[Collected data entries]
━━━━━━━━━━━━━━━━

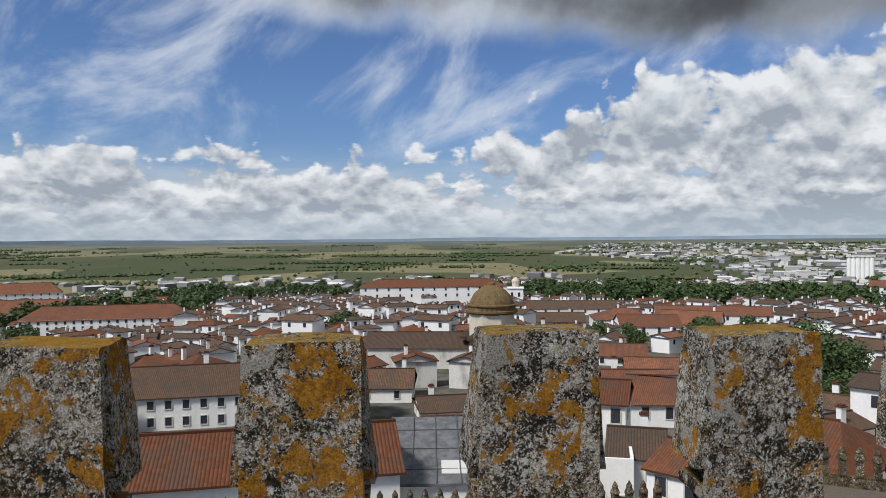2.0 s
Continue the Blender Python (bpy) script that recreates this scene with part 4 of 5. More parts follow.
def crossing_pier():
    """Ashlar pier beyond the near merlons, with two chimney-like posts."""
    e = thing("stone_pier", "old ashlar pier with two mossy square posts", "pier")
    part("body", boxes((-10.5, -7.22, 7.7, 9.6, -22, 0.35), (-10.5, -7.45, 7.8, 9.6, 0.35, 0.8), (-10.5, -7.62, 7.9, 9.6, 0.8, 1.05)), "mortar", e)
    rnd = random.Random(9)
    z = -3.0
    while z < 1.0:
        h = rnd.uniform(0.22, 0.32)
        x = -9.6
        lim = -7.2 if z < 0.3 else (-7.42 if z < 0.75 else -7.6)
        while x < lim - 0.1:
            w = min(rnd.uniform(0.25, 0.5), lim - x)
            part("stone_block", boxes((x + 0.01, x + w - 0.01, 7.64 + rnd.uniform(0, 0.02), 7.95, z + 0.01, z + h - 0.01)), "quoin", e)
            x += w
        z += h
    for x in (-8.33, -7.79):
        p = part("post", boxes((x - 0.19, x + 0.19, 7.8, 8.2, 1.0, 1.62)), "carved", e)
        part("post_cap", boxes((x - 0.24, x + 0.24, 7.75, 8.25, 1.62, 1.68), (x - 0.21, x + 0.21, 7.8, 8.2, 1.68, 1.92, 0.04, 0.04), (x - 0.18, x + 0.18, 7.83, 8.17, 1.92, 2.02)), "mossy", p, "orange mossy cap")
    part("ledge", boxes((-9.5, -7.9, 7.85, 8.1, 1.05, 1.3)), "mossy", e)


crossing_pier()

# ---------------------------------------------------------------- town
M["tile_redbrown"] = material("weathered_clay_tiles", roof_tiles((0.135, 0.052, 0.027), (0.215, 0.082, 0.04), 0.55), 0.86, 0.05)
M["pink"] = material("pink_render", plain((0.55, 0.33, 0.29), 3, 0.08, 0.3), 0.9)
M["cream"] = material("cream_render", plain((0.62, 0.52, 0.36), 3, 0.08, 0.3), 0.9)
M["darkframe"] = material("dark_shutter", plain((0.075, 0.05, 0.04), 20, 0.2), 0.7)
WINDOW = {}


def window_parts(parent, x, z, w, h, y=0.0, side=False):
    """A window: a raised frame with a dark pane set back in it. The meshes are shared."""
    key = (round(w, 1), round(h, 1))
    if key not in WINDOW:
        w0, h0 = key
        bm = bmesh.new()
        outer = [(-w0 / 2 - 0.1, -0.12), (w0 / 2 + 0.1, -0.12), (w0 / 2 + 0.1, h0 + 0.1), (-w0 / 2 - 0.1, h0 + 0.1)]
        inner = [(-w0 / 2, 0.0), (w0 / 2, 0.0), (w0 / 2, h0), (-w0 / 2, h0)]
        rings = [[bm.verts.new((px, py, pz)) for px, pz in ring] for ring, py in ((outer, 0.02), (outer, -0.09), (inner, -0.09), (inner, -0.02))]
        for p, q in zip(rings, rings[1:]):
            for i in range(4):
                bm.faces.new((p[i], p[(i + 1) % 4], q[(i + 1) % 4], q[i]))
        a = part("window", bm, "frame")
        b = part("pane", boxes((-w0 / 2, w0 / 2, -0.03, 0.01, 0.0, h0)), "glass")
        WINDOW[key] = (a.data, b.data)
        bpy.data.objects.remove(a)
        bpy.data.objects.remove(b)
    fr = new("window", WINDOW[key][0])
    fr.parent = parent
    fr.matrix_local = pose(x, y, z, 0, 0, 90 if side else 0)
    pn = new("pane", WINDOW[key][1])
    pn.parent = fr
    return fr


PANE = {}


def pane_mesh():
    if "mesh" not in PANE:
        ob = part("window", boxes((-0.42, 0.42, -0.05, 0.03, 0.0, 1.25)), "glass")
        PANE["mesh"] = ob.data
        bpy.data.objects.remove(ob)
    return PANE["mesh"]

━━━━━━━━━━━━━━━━

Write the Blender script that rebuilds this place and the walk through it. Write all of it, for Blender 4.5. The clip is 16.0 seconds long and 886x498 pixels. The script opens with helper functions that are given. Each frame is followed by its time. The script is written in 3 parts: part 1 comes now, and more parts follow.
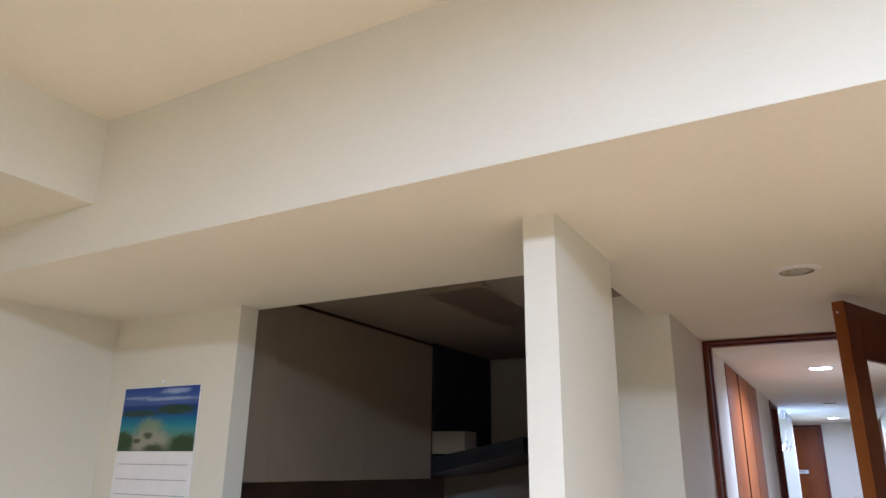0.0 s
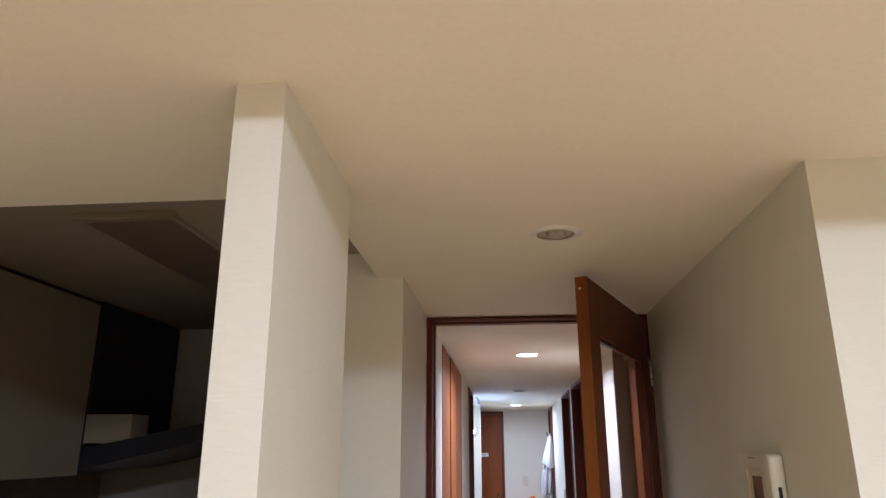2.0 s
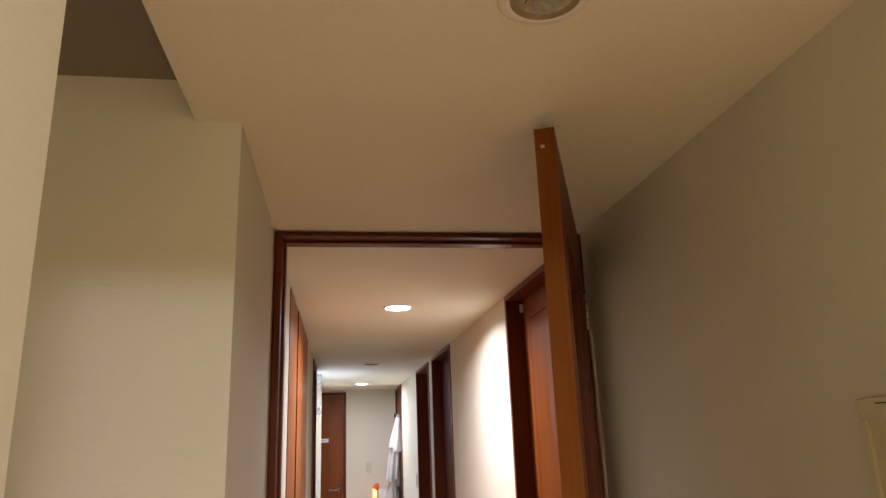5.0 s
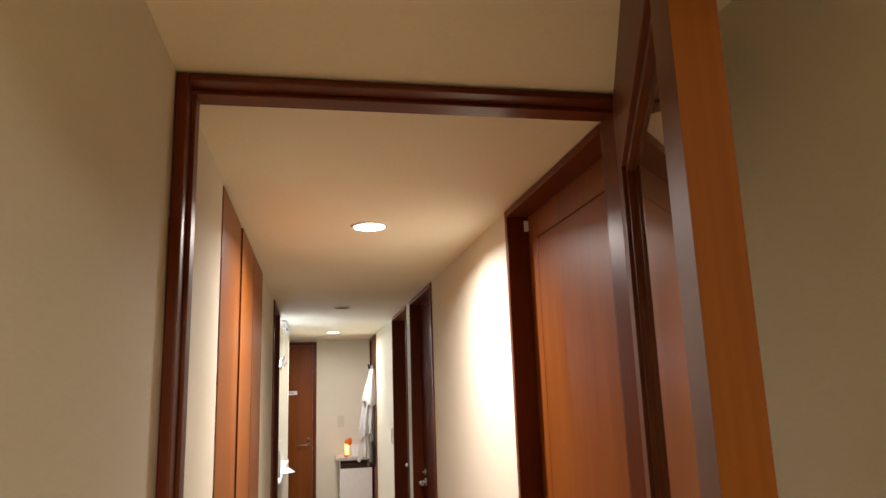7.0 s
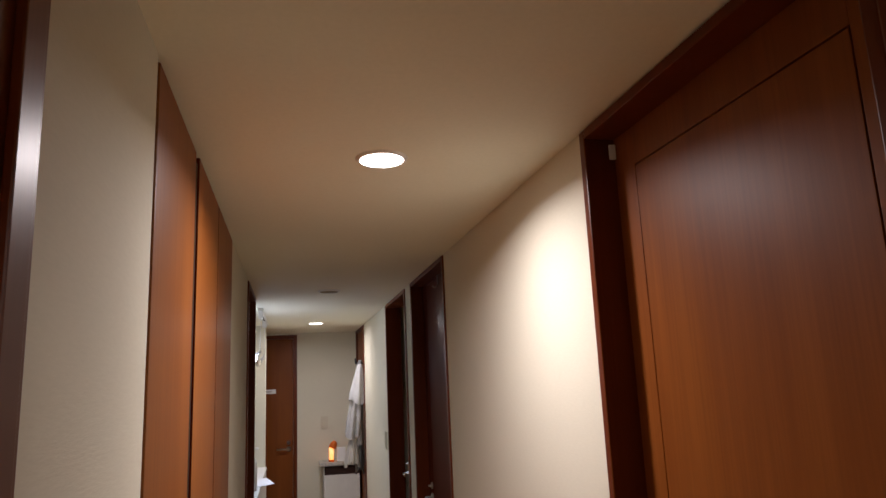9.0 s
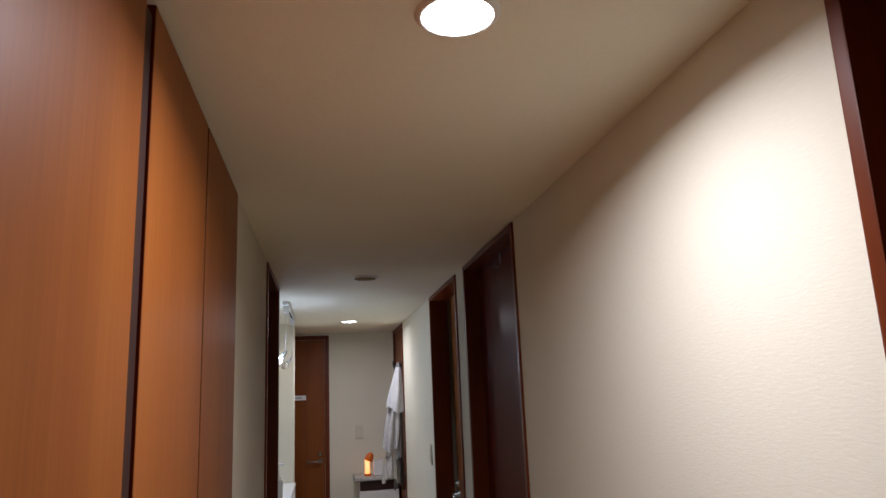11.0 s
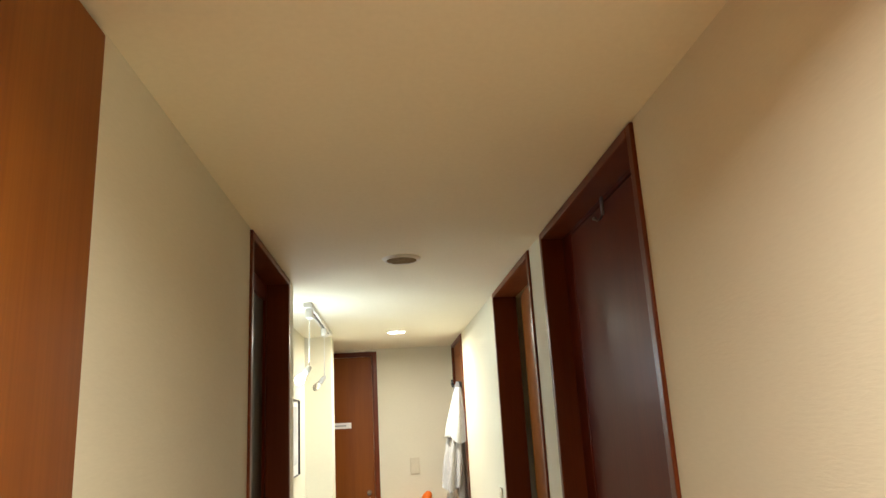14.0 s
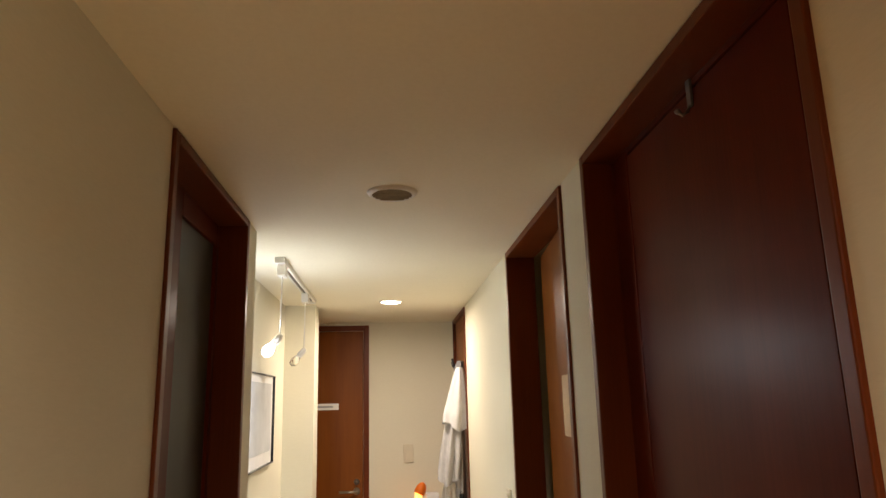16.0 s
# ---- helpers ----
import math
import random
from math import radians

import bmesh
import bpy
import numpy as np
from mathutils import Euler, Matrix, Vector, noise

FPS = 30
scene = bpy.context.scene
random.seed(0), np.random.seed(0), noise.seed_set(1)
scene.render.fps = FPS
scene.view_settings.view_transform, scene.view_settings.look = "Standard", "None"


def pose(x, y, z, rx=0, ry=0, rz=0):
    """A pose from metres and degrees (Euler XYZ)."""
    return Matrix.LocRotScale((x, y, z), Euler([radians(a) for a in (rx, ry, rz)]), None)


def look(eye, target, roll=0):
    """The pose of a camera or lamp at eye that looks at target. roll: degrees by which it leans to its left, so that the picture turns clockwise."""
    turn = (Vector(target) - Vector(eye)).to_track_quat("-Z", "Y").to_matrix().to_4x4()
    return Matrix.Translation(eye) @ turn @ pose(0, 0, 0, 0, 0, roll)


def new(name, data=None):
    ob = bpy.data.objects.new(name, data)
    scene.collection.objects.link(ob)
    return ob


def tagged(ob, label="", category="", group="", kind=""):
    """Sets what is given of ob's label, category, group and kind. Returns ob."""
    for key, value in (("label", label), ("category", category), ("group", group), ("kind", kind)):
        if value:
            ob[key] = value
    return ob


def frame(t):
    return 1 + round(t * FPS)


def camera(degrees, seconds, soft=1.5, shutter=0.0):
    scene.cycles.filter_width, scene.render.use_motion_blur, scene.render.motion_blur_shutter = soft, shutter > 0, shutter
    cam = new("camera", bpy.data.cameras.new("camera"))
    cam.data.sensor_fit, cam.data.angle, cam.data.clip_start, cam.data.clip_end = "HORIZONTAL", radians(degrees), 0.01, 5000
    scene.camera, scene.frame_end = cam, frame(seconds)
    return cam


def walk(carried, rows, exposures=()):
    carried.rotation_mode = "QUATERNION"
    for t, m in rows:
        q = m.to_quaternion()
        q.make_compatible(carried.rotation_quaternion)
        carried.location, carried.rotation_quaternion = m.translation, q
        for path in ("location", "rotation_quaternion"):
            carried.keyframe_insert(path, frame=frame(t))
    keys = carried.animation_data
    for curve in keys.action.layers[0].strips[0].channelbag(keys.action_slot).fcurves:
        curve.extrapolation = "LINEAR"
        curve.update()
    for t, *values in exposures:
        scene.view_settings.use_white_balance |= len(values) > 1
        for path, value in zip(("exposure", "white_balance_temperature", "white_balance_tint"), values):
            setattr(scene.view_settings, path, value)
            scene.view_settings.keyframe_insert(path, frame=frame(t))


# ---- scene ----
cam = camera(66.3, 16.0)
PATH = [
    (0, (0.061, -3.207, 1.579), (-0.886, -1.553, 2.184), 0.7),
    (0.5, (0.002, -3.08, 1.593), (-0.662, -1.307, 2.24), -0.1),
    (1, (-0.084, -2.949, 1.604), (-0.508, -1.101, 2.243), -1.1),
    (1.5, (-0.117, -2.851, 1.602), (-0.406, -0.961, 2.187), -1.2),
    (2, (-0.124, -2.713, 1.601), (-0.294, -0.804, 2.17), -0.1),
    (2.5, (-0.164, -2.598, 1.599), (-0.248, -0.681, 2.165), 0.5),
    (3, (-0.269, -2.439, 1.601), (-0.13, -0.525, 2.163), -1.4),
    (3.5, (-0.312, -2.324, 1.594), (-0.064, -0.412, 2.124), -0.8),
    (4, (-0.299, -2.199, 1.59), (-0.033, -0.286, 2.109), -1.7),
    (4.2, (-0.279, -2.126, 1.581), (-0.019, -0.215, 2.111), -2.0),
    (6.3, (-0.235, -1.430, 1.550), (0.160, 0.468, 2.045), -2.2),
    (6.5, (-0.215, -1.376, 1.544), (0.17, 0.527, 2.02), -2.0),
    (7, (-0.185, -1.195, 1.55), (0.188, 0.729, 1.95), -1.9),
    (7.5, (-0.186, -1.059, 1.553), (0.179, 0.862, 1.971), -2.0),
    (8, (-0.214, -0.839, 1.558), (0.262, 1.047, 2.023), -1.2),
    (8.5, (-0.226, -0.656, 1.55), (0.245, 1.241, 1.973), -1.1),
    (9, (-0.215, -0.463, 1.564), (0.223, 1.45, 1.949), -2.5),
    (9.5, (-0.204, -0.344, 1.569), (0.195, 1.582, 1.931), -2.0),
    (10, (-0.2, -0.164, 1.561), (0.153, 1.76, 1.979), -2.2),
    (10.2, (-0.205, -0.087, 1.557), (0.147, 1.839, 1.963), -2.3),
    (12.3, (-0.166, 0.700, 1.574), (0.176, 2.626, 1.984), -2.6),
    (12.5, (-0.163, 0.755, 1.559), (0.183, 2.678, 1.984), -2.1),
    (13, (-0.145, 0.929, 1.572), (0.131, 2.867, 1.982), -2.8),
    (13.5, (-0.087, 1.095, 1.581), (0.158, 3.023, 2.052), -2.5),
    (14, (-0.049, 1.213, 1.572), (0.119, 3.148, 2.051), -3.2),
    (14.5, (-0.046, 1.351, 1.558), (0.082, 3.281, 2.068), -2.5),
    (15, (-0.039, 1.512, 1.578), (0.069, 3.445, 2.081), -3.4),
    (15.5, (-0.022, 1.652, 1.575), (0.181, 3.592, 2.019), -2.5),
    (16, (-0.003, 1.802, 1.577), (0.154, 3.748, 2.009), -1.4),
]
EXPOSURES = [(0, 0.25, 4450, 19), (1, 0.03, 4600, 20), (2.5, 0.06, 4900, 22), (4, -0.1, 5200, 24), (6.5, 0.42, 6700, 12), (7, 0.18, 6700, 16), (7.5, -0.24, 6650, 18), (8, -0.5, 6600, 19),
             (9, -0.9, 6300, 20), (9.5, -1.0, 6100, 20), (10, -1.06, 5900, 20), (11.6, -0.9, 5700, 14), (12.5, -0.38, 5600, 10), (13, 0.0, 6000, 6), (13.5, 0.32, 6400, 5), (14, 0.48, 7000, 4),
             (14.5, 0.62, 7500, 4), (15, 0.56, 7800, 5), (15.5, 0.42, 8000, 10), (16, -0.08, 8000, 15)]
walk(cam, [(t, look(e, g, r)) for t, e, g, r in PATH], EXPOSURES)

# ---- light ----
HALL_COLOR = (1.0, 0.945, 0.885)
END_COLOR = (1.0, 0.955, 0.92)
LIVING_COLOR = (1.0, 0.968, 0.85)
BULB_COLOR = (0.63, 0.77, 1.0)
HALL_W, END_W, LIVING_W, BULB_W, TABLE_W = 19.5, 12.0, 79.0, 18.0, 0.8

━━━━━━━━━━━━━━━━

### Written instruction:
Go through the listing above and list every line that has the word "radians".

### Full response:
from math import radians
    return Matrix.LocRotScale((x, y, z), Euler([radians(a) for a in (rx, ry, rz)]), None)
    cam.data.sensor_fit, cam.data.angle, cam.data.clip_start, cam.data.clip_end = "HORIZONTAL", radians(degrees), 0.01, 5000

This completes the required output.